Je travaille avec une femme allemande et un matin, en arrivant à l’atelier elle se met à pleurer en me disant : “Deutschland Kaputt”, ce qui veut dire que l’Allemagne est foutue. Comme je lui réponds que la France est occupée depuis 4 ans par les Allemands, et que ça va peut- être leur tour d'être occupés. Elle me répond en pleurant de plus en plus : “si nous étions occupés par les Américains, les Anglais ou les Français, ça ne serait pas très grave ; mais nous allons être occupés par les Russes, et ce sont de vrais sauvages”. Cette réflexion venant d’une femme m’a beaucoup fait réfléchir mais, finalement lesquels occupants sont les meilleurs ?


Le 22 avril 1945 à 2 heures du matin nous sommes réveillés en sursaut par notre Lagerführer ; il faut prendre nos bagages et se rendre au camp de … car nos alliés [approchent]. Nous restons au camp jusqu’à 8 heures. À 8h nous prenons le train et nous arrivons à Ratzeburg à 72 km de Hambourg, nous passons la nuit dans une caserne et le lendemain nous partons à pied pour arriver à Mustin, tout petit patelin en pleine campagne. [...] Le 28 avril au soir, on nous prévient que les chars canadiens sont aux environs de Ratzeburg, soit à 7 km de nous (quelle joie).

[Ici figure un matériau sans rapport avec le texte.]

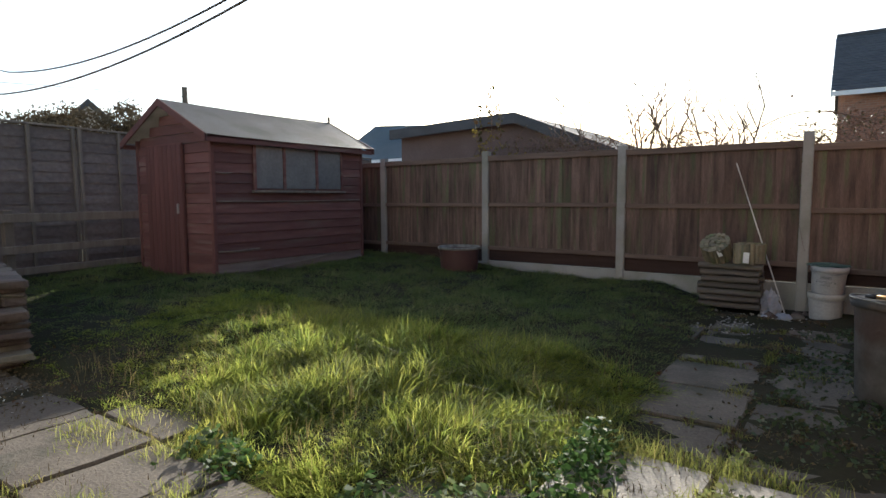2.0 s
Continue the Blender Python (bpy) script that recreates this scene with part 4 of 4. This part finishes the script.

À l’heure ou j’écris ces quelques lignes, 29 avril 3 heures de l’après-midi nous attendons à voir passer les chars d’un moment à l’autre. On nous laisse complètement libres et tranquilles sans travail. Qu’ils viennent, depuis 5 ans que nous les attendons !

Le 2 Mai les Américains arrivent. Le 3 mai 1945 nous partons pour la France. Avec deux camions de l’armée allemande, que les américains ont réquisitionnés pour nous. Nous passons par Ratzeburg, on traverse l’Elbe [...] et on arrive à Hanovre. Nous arrivons enfin au centre d’accueil de Valencienne, où les dames de la Croix-Rouge nous offrent un bon casse-croûte et un bon café et chacun un paquet de tabac.

De ce coup-ci c’est bien fini cette tragédie qui a commencé le 2 septembre 1939 et s’est terminée au mois de mai 1945.